High Fructose Corn Syrup is just as bad as Ethanol and it only rots
your teeth.
I suppose I could illuminate Bailey on how his straw man
misrepresents the arguments of those who are concerned about GMOs,
but why bother?
He'd just feign ignorance the next time he writes a post on the
subject. As usual.
There's no question that Bailey's portrayal of the anti-GMO
arguments is a bit of a straw man. That does not, however, imply
that the anti-GMO arguments, such as they are, have any merit
whatsoever.
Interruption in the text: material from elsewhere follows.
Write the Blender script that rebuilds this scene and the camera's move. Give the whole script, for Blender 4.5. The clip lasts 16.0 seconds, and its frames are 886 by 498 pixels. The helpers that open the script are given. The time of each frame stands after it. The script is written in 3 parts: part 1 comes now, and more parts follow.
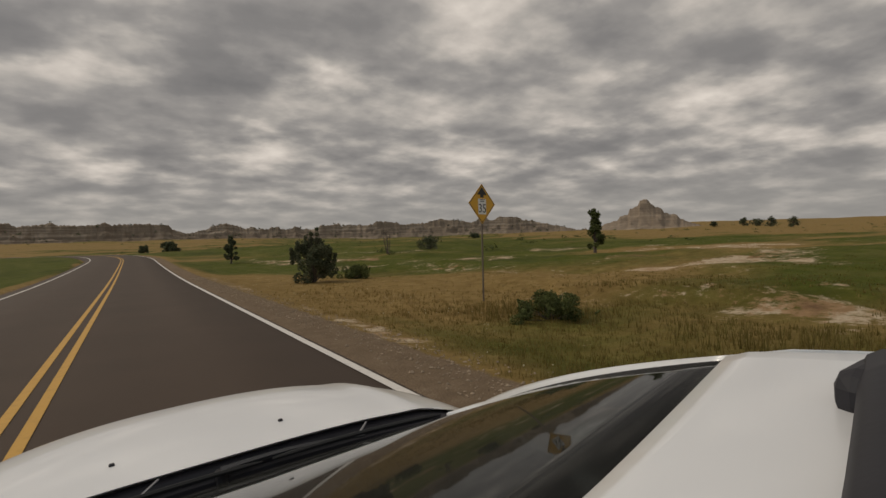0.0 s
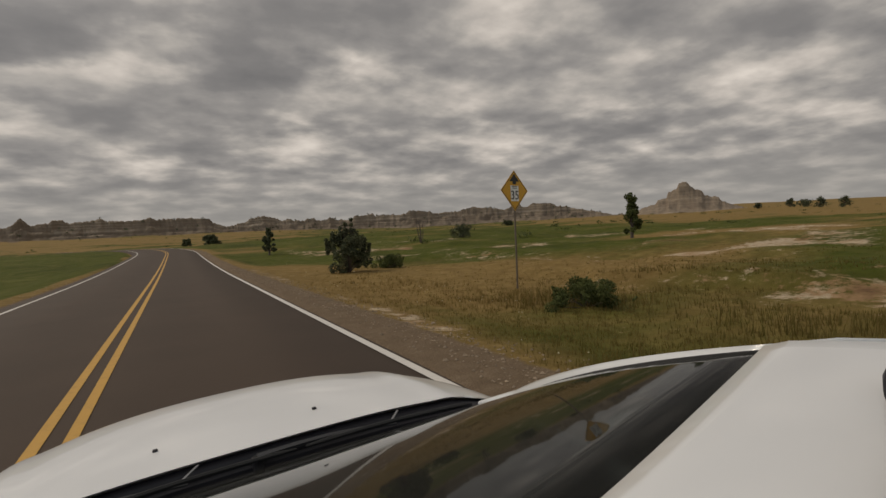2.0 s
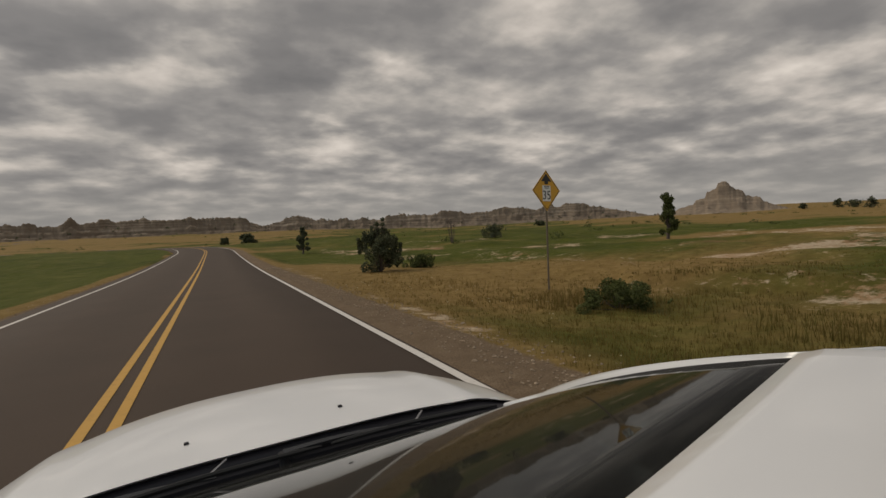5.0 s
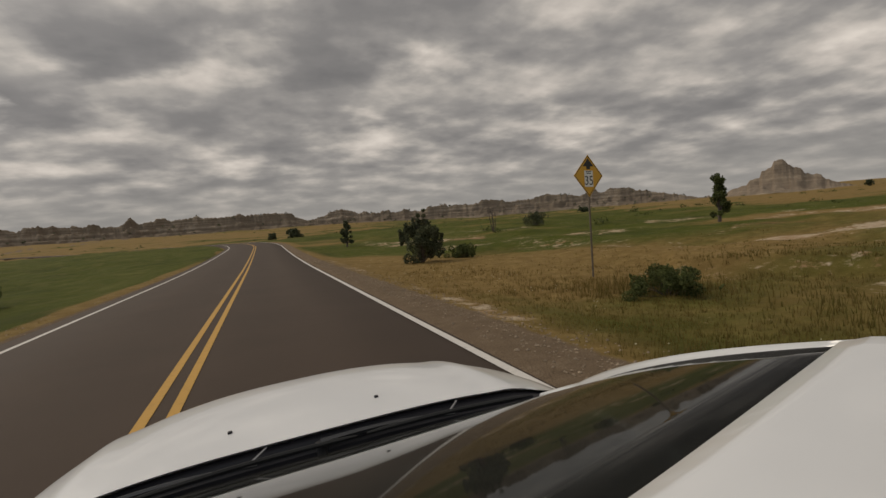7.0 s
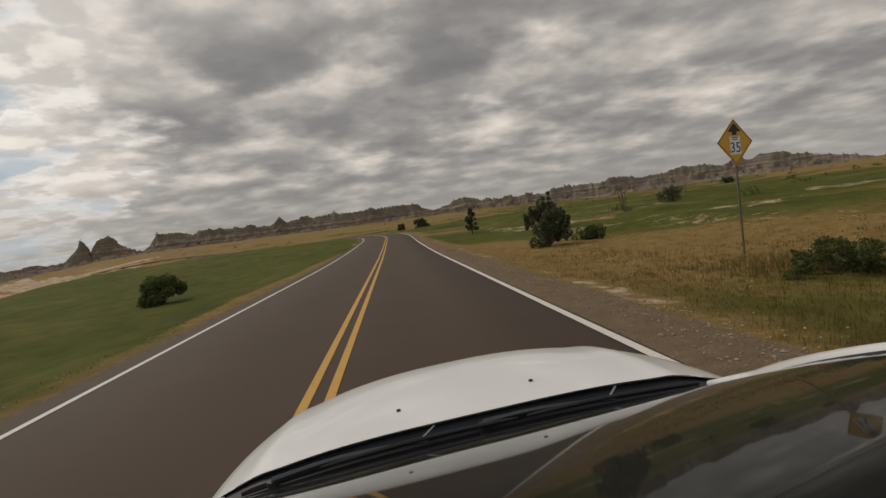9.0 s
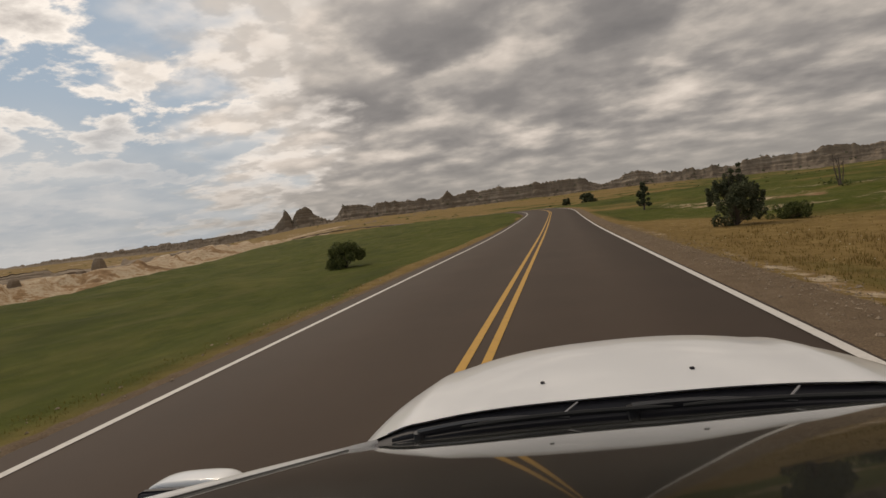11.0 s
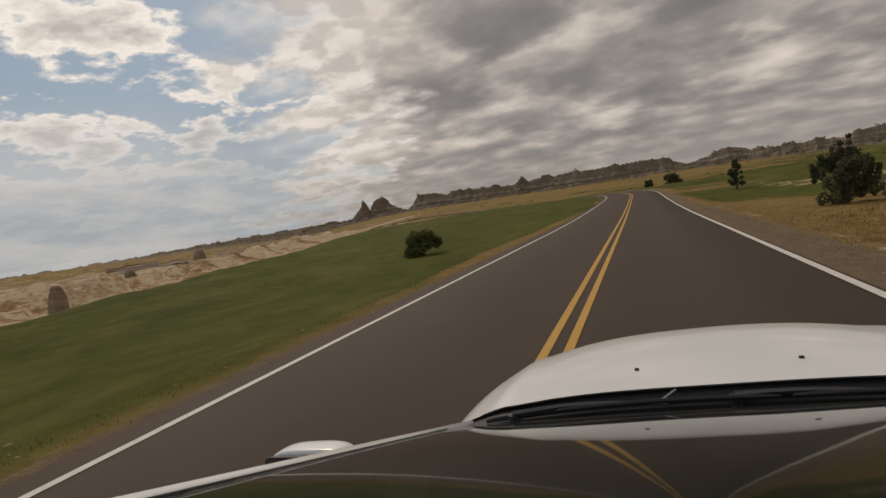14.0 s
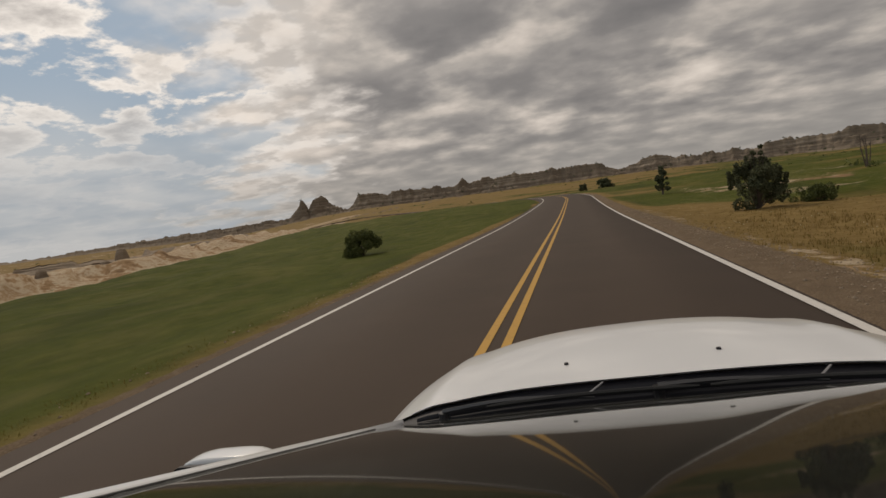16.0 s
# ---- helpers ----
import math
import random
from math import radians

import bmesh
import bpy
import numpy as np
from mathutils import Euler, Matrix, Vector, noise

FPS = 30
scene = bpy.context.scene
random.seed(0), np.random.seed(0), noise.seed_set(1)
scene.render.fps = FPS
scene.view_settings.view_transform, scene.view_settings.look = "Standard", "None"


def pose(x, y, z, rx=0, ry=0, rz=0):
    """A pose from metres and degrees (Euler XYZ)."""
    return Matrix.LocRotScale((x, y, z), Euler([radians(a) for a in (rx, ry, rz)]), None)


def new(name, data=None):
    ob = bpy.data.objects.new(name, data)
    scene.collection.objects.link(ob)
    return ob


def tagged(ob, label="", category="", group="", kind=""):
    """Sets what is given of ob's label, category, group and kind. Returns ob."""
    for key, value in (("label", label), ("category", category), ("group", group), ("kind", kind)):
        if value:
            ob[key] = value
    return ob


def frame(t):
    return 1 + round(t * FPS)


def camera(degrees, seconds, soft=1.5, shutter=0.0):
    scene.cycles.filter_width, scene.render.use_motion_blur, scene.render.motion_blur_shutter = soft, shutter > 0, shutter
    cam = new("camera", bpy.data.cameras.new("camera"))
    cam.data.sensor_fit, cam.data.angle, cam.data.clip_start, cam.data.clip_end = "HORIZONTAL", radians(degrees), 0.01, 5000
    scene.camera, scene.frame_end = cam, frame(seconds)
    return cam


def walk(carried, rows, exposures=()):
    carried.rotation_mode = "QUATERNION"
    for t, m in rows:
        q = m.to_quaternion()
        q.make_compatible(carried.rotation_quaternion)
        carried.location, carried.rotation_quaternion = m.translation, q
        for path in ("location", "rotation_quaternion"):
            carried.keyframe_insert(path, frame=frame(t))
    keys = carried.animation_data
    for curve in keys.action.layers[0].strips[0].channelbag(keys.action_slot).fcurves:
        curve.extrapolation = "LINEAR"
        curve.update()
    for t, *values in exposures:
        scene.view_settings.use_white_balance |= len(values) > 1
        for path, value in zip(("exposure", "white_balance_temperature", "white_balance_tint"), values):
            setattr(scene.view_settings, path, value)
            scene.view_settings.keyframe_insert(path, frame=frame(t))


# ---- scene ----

Even though this post is little more than thumbing the
nose at anti-GMO "environmentalists" (I use the scare quotes
because any well-informed person with concerns for the environment
should actually be in favor of GMOs, broadly speaking), it actually
is pretty mild compared to the rhetorical excesses of anti-GMO
activists, as I'm sure you are well aware.
I have to wonder what happens if you put Frankengasoline made from Frankencrops into a Ford SUV. Would it then be considered a GM SUV? Would it escape into the environment where it can't be recalled?